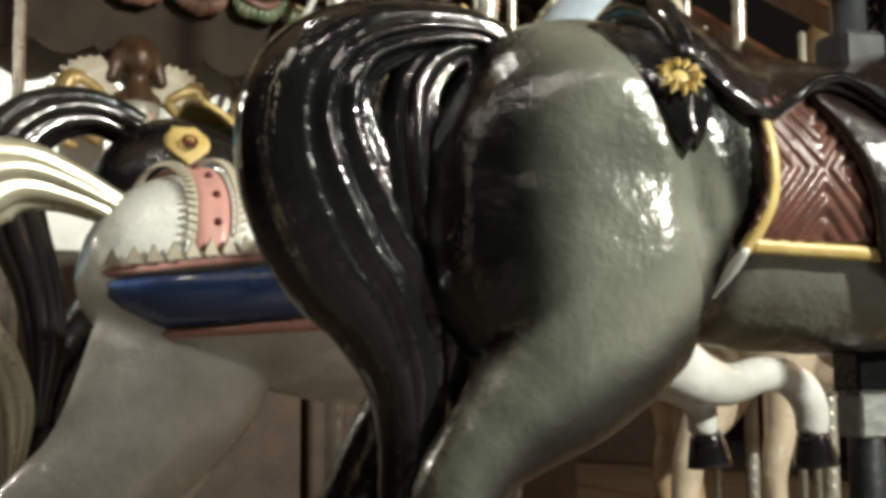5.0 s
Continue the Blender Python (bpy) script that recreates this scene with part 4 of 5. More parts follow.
def hero_paint(c):
    a, n, z = c.x, -c.y, c.z
    k = noise.noise(c * 6.0) * 0.5 + noise.noise(c * 15.0) * 0.25
    edge = -0.498 + 0.10 * max(0.0, 1.66 - z) - 0.35 * max(0.0, z - 1.93)
    dark = (1 - smoothstep(a + 0.035 * k, edge - 0.055, edge + 0.055)) * smoothstep(z - 0.85 * (a + 0.56), 1.575, 1.61)
    dark = max(dark, (1 - smoothstep(near_line(a, z, [(-0.305, 1.86), (-0.275, 1.80), (-0.262, 1.75), (-0.285, 1.69), (-0.298, 1.60)]) + 0.012 * k, 0.012, 0.042)) * 0.97)
    dark = max(dark, smoothstep(z + 0.02 * k, 1.86, 1.90) * smoothstep(a, -0.36, -0.33) * (1 - smoothstep(a, -0.24, -0.2)))
    dark = max(dark, (1 - smoothstep(z + 0.02 * k, 1.595, 1.64)) * smoothstep(a, -0.28, -0.22) * (1 - smoothstep(a, 0.12, 0.2)) * 0.85)
    dark = max(dark, smoothstep(z + 0.03 * k, 1.675, 1.73) * smoothstep(a, -0.27, -0.2) * (1 - smoothstep(a, 0.08, 0.12)) * 0.6)
    dark = max(dark, smoothstep(a, 0.08, 0.12) * (1 - smoothstep(a + 0.02 * k, 0.15, 0.19)) * (1 - smoothstep(z, 1.67, 1.72)) * 0.85)
    dark = max(dark, smoothstep(a + 0.02 * k, 0.425, 0.475) * (1 - smoothstep(z, 1.74, 1.78)))
    dark = max(dark, 0.94 * (1 - smoothstep(near_line(a, z, GASKIN) + 0.02 * k, 0.024, 0.085)))
    dark = max(dark, 1 - smoothstep(z + 0.02 * k, 1.26, 1.36))
    # Hind leg darkens towards the bottom: shading mixed into the mottled grey.
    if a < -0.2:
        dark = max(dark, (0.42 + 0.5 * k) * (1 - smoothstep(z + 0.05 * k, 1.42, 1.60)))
    throat = smoothstep(a + 0.02 * k - (z - 2.0) * 0.15, 0.235, 0.275) * (1 - smoothstep(z, 2.05, 2.12)) * (1 - smoothstep(a, 0.34, 0.36))
    dark = max(dark, smoothstep(z + 0.25 * (a - 0.15), 1.945, 1.99) * (1 - throat) * (0.0 if a < 0 else 1.0))
    # Lighter disc on the cheek: a gloss highlight painted into the dark coat.
    cheek = 1 - smoothstep(math.hypot((a - 0.352) * 1.1, (z - 2.225)) + 0.015 * k, 0.02, 0.07)
    if z > 2.0 and a > 0.25:
        dark = min(dark, 1 - 0.42 * cheek)
    # Far-side legs set black: their shade is put into the coat colour.
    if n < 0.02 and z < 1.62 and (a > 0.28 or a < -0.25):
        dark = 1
    g = 0.5 + 0.6 * noise.noise(c * 5.0 + Vector((3, 1, 7))) + 0.35 * noise.noise(c * 13.0)
    g = min(1.2, max(0.0, g))
    grey = (0.140 + 0.16 * g, 0.153 + 0.16 * g, 0.126 + 0.135 * g)
    return tuple(v * (1 - dark) + 0.005 * dark for v in grey)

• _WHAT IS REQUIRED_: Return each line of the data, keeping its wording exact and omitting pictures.

• _OUTPUT FOR THIS TASK_:
5.0 s
Continue the Blender Python (bpy) script that recreates this scene with part 4 of 5. More parts follow.
def hero_paint(c):
    a, n, z = c.x, -c.y, c.z
    k = noise.noise(c * 6.0) * 0.5 + noise.noise(c * 15.0) * 0.25
    edge = -0.498 + 0.10 * max(0.0, 1.66 - z) - 0.35 * max(0.0, z - 1.93)
    dark = (1 - smoothstep(a + 0.035 * k, edge - 0.055, edge + 0.055)) * smoothstep(z - 0.85 * (a + 0.56), 1.575, 1.61)
    dark = max(dark, (1 - smoothstep(near_line(a, z, [(-0.305, 1.86), (-0.275, 1.80), (-0.262, 1.75), (-0.285, 1.69), (-0.298, 1.60)]) + 0.012 * k, 0.012, 0.042)) * 0.97)
    dark = max(dark, smoothstep(z + 0.02 * k, 1.86, 1.90) * smoothstep(a, -0.36, -0.33) * (1 - smoothstep(a, -0.24, -0.2)))
    dark = max(dark, (1 - smoothstep(z + 0.02 * k, 1.595, 1.64)) * smoothstep(a, -0.28, -0.22) * (1 - smoothstep(a, 0.12, 0.2)) * 0.85)
    dark = max(dark, smoothstep(z + 0.03 * k, 1.675, 1.73) * smoothstep(a, -0.27, -0.2) * (1 - smoothstep(a, 0.08, 0.12)) * 0.6)
    dark = max(dark, smoothstep(a, 0.08, 0.12) * (1 - smoothstep(a + 0.02 * k, 0.15, 0.19)) * (1 - smoothstep(z, 1.67, 1.72)) * 0.85)
    dark = max(dark, smoothstep(a + 0.02 * k, 0.425, 0.475) * (1 - smoothstep(z, 1.74, 1.78)))
    dark = max(dark, 0.94 * (1 - smoothstep(near_line(a, z, GASKIN) + 0.02 * k, 0.024, 0.085)))
    dark = max(dark, 1 - smoothstep(z + 0.02 * k, 1.26, 1.36))
    # Hind leg darkens towards the bottom: shading mixed into the mottled grey.
    if a < -0.2:
        dark = max(dark, (0.42 + 0.5 * k) * (1 - smoothstep(z + 0.05 * k, 1.42, 1.60)))
    throat = smoothstep(a + 0.02 * k - (z - 2.0) * 0.15, 0.235, 0.275) * (1 - smoothstep(z, 2.05, 2.12)) * (1 - smoothstep(a, 0.34, 0.36))
    dark = max(dark, smoothstep(z + 0.25 * (a - 0.15), 1.945, 1.99) * (1 - throat) * (0.0 if a < 0 else 1.0))
    # Lighter disc on the cheek: a gloss highlight painted into the dark coat.
    cheek = 1 - smoothstep(math.hypot((a - 0.352) * 1.1, (z - 2.225)) + 0.015 * k, 0.02, 0.07)
    if z > 2.0 and a > 0.25:
        dark = min(dark, 1 - 0.42 * cheek)
    # Far-side legs set black: their shade is put into the coat colour.
    if n < 0.02 and z < 1.62 and (a > 0.28 or a < -0.25):
        dark = 1
    g = 0.5 + 0.6 * noise.noise(c * 5.0 + Vector((3, 1, 7))) + 0.35 * noise.noise(c * 13.0)
    g = min(1.2, max(0.0, g))
    grey = (0.140 + 0.16 * g, 0.153 + 0.16 * g, 0.126 + 0.135 * g)
    return tuple(v * (1 - dark) + 0.005 * dark for v in grey)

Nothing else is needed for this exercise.